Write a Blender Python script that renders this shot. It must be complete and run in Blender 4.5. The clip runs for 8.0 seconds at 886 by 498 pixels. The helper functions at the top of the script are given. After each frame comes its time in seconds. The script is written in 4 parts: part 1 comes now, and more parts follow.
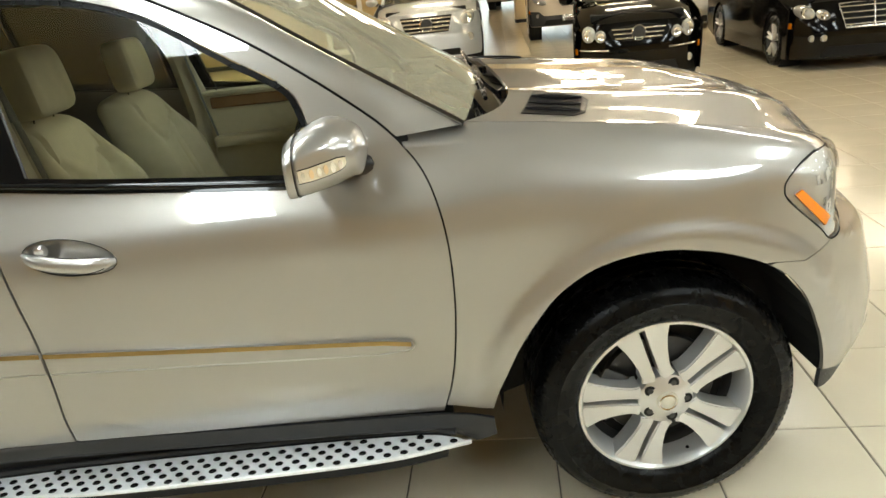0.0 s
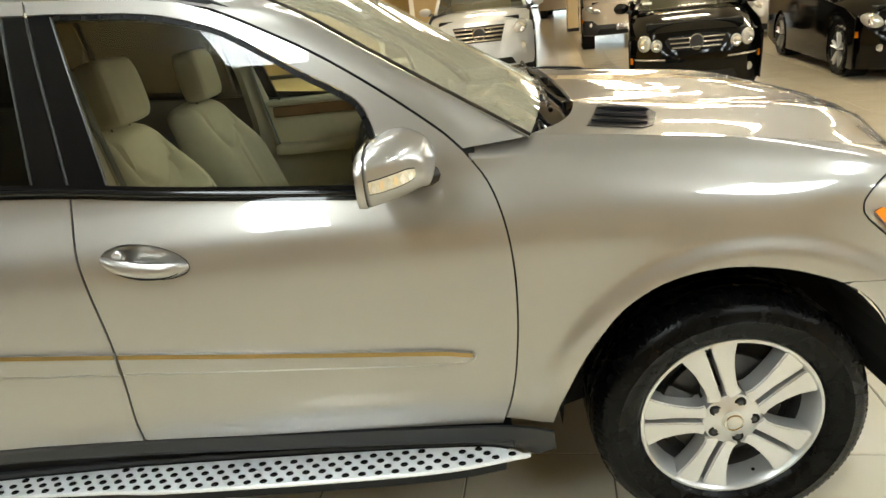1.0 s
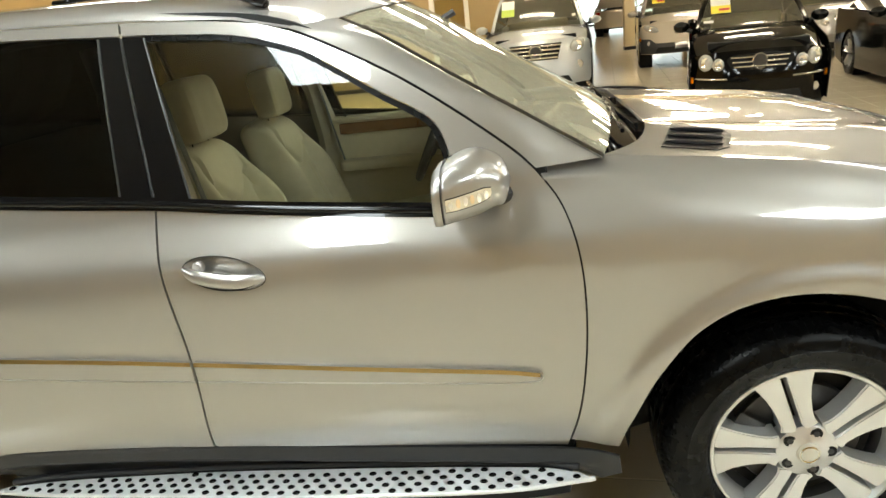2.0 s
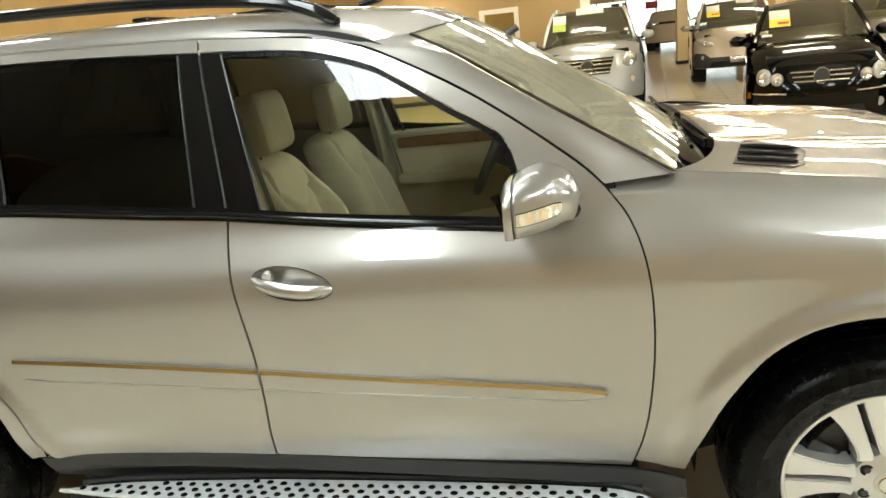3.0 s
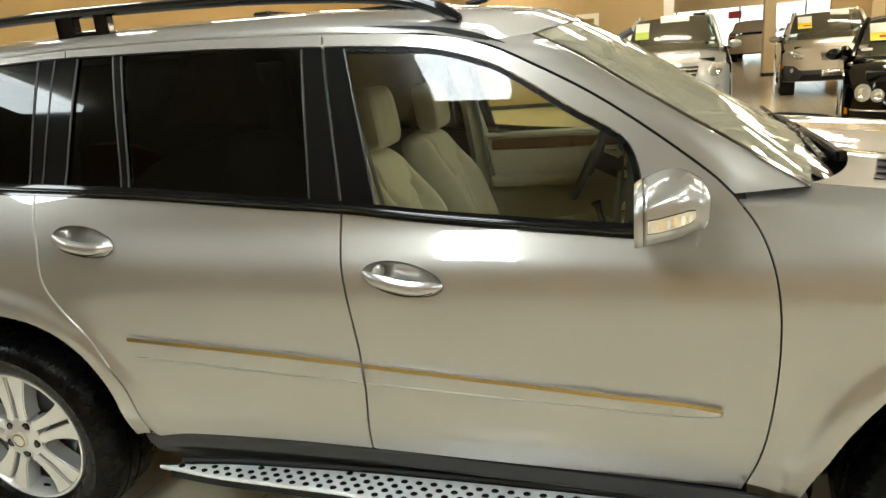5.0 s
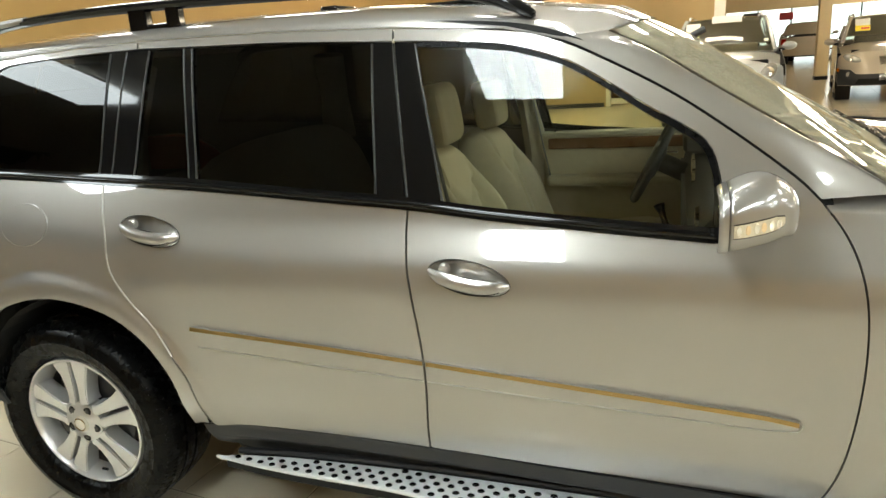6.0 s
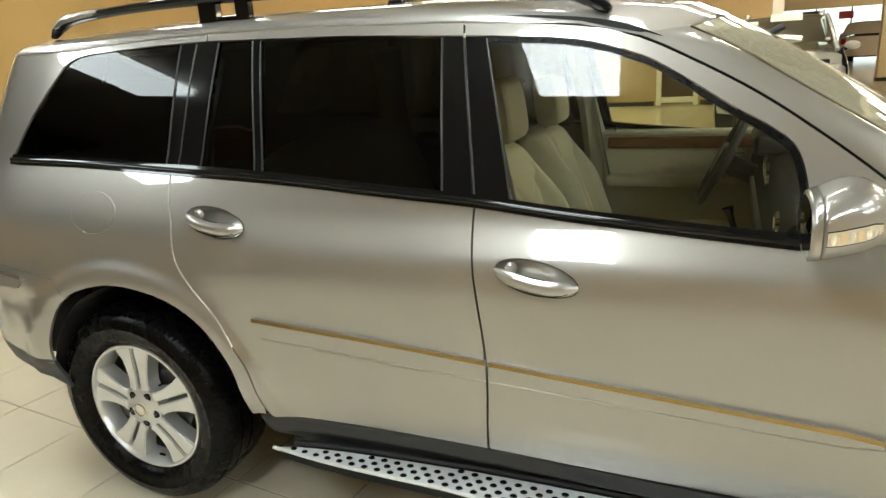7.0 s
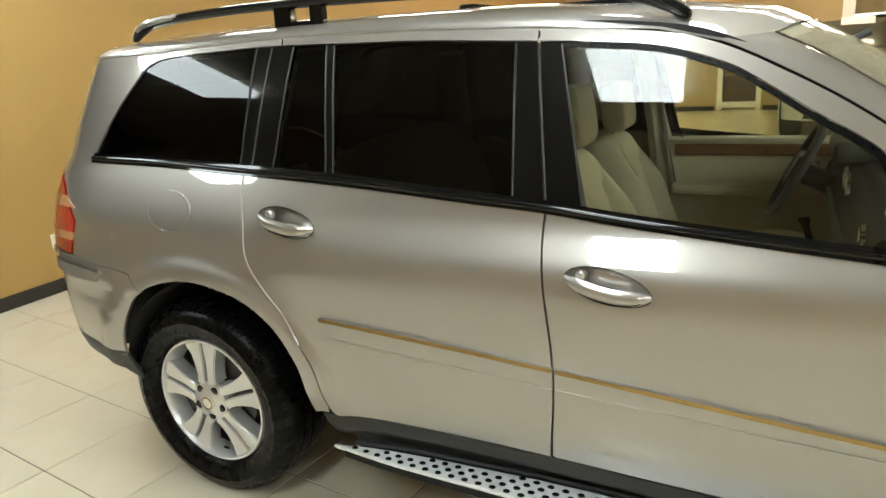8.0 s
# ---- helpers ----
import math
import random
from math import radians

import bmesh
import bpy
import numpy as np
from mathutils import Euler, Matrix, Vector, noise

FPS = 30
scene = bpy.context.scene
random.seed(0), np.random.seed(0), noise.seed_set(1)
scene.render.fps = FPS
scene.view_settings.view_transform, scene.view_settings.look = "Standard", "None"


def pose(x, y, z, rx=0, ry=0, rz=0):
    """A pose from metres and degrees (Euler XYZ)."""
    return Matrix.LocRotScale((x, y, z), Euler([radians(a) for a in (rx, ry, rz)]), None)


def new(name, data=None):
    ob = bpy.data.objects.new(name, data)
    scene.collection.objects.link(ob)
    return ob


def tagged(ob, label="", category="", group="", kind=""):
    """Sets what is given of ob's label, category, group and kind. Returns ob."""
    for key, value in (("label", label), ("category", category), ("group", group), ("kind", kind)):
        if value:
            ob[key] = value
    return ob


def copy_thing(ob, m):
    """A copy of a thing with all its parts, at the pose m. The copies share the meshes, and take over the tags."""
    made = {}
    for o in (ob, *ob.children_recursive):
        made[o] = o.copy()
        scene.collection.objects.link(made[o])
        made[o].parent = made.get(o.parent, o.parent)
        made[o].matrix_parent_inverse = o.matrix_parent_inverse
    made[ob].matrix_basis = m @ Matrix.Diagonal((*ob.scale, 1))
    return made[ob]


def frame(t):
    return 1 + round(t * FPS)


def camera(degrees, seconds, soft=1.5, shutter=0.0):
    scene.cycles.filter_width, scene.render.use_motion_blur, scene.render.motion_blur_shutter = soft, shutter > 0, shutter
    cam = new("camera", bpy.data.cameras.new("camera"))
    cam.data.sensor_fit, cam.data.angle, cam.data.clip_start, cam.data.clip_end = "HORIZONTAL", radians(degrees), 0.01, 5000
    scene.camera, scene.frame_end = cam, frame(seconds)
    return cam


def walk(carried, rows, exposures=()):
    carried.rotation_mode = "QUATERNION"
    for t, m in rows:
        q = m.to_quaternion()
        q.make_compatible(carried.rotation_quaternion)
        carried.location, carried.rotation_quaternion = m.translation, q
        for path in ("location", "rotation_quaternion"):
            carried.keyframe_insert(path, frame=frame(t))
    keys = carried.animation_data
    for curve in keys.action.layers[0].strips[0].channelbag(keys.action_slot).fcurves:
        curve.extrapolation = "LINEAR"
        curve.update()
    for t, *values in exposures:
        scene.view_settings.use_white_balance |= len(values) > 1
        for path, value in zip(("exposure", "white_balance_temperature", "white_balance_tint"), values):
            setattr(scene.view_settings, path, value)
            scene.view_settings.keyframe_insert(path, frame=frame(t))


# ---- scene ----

cam = camera(66.0, 8.0)
PATH = [
    (0.0, -0.6208, -2.5472, 1.5955, -2.955, -21.749, 5.705),
    (0.5, -0.6408, -2.5444, 1.6016, -0.993, -21.220, 6.113),
    (1.0, -0.6655, -2.5453, 1.6086, 1.059, -20.655, 6.098),
    (1.5, -0.6907, -2.5516, 1.6151, 2.936, -19.943, 6.301),
    (2.0, -0.7207, -2.5589, 1.6231, 5.364, -18.842, 6.171),
    (3.5, -0.8026, -2.5742, 1.6335, 10.841, -16.920, 6.431),
    (4.0, -0.8354, -2.5791, 1.6341, 12.404, -16.711, 6.113),
    (4.5, -0.8726, -2.5808, 1.6313, 13.646, -16.510, 5.450),
    (6.0, -1.0020, -2.5823, 1.6306, 18.325, -16.247, 4.217),
    (6.5, -1.0450, -2.5804, 1.6301, 20.109, -16.342, 3.885),
    (7.0, -1.0796, -2.5791, 1.6324, 21.957, -16.322, 3.621),
    (7.5, -1.1101, -2.5895, 1.6378, 24.104, -16.168, 3.686),
    (8.0, -1.1318, -2.6006, 1.6425, 26.243, -15.864, 3.424),
]
walk(cam, [(t, pose(x, y, z, 90 + pitch, roll, yaw)) for t, x, y, z, yaw, pitch, roll in PATH], exposures=[(0.0, 0.12), (1.0, 0.20), (2.0, 0.27), (4.5, 0.17), (6.0, 0.08), (8.0, 0.06)])

# ---- world and light ----
CEIL = 3.25
world = bpy.data.worlds.new("world")
scene.world = world
world.use_nodes = True
world.node_tree.nodes["Background"].inputs[0].default_value = (0.9, 0.95, 1.0, 1)
world.node_tree.nodes["Background"].inputs[1].default_value = 0.3


# ---- materials ----
def mat(name, color, rough=0.5, metal=0.0, coat=0.0, noise_amt=0.0, noise_scale=20.0, bump=0.0, bump_scale=200.0, spec=0.5, coat_rough=0.03, coat_ior=1.5):
    m = bpy.data.materials.new(name)
    m.use_nodes = True
    nt = m.node_tree
    b = nt.nodes["Principled BSDF"]
    b.inputs["Base Color"].default_value = (*color, 1)
    b.inputs["Roughness"].default_value = rough
    b.inputs["Metallic"].default_value = metal
    b.inputs["Coat Weight"].default_value = coat
    b.inputs["Coat Roughness"].default_value = coat_rough
    b.inputs["Coat IOR"].default_value = coat_ior
    b.inputs["Specular IOR Level"].default_value = spec
    tc = nt.nodes.new("ShaderNodeTexCoord")
    if noise_amt:
        n = nt.nodes.new("ShaderNodeTexNoise")
        n.inputs["Scale"].default_value = noise_scale
        n.inputs["Detail"].default_value = 6
        nt.links.new(tc.outputs["Object"], n.inputs["Vector"])
        mix = nt.nodes.new("ShaderNodeMix")
        mix.data_type = "RGBA"
        mix.inputs["A"].default_value = (*[c * (1 - noise_amt) for c in color], 1)
        mix.inputs["B"].default_value = (*[min(1, c * (1 + noise_amt)) for c in color], 1)
        nt.links.new(n.outputs["Fac"], mix.inputs["Factor"])
        nt.links.new(mix.outputs["Result"], b.inputs["Base Color"])
        r = nt.nodes.new("ShaderNodeMapRange")
        r.inputs["To Min"].default_value = max(0.02, rough * (1 - noise_amt))
        r.inputs["To Max"].default_value = min(1, rough * (1 + noise_amt))
        nt.links.new(n.outputs["Fac"], r.inputs["Value"])
        nt.links.new(r.outputs["Result"], b.inputs["Roughness"])
    if bump:
        n2 = nt.nodes.new("ShaderNodeTexNoise")
        n2.inputs["Scale"].default_value = bump_scale
        n2.inputs["Detail"].default_value = 4
        nt.links.new(tc.outputs["Object"], n2.inputs["Vector"])
        bp = nt.nodes.new("ShaderNodeBump")
        bp.inputs["Strength"].default_value = bump
        bp.inputs["Distance"].default_value = 0.002
        nt.links.new(n2.outputs["Fac"], bp.inputs["Height"])
        nt.links.new(bp.outputs["Normal"], b.inputs["Normal"])
    return m


def glow(name, color, strength):
    m = bpy.data.materials.new(name)
    m.use_nodes = True
    b = m.node_tree.nodes["Principled BSDF"]
    b.inputs["Base Color"].default_value = (0.8, 0.8, 0.8, 1)
    b.inputs["Emission Color"].default_value = (*color, 1)
    b.inputs["Emission Strength"].default_value = strength
    return m


def glass(name, tint, through_amt, gloss=0.0, ior=1.6, veil=0.0):
    """A thin pane: clear film mixed with a mirror by Fresnel, under a painted pale haze."""
    m = bpy.data.materials.new(name)
    m.use_nodes = True
    nt = m.node_tree
    nt.nodes.clear()
    out = nt.nodes.new("ShaderNodeOutputMaterial")
    tr = nt.nodes.new("ShaderNodeBsdfTransparent")
    tr.inputs[0].default_value = (*[c * through_amt for c in tint], 1)
    gl = nt.nodes.new("ShaderNodeBsdfGlossy")
    gl.inputs["Roughness"].default_value = gloss
    fr = nt.nodes.new("ShaderNodeFresnel")
    fr.inputs[0].default_value = ior
    mx = nt.nodes.new("ShaderNodeMixShader")
    nt.links.new(fr.outputs[0], mx.inputs[0])
    nt.links.new(tr.outputs[0], mx.inputs[1])
    nt.links.new(gl.outputs[0], mx.inputs[2])
    # pale diffuse share that stands in for bright reflections on the windscreens
    if veil:
        df = nt.nodes.new("ShaderNodeBsdfDiffuse")
        df.inputs[0].default_value = (0.80, 0.73, 0.52, 1)
        tc = nt.nodes.new("ShaderNodeTexCoord")
        ns = nt.nodes.new("ShaderNodeTexNoise")
        ns.inputs["Scale"].default_value = 3.0
        nt.links.new(tc.outputs["Object"], ns.inputs["Vector"])
        mr = nt.nodes.new("ShaderNodeMapRange")
        mr.inputs["To Min"].default_value = veil * 0.6
        mr.inputs["To Max"].default_value = veil * 1.4
        nt.links.new(ns.outputs["Fac"], mr.inputs["Value"])
        m2 = nt.nodes.new("ShaderNodeMixShader")
        nt.links.new(mr.outputs["Result"], m2.inputs[0])
        nt.links.new(mx.outputs[0], m2.inputs[1])
        nt.links.new(df.outputs[0], m2.inputs[2])
        mx = m2
    nt.links.new(mx.outputs[0], out.inputs[0])
    return m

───

• STATED EXERCISE:
Quote exactly the lines running from the line with "scene.view_settings.keyframe_insert(path, frame=frame(t))" through the line with "# ---- scene", both ends included, and nothing more.

• RESPONSE BELOW:
            scene.view_settings.keyframe_insert(path, frame=frame(t))


# ---- scene ----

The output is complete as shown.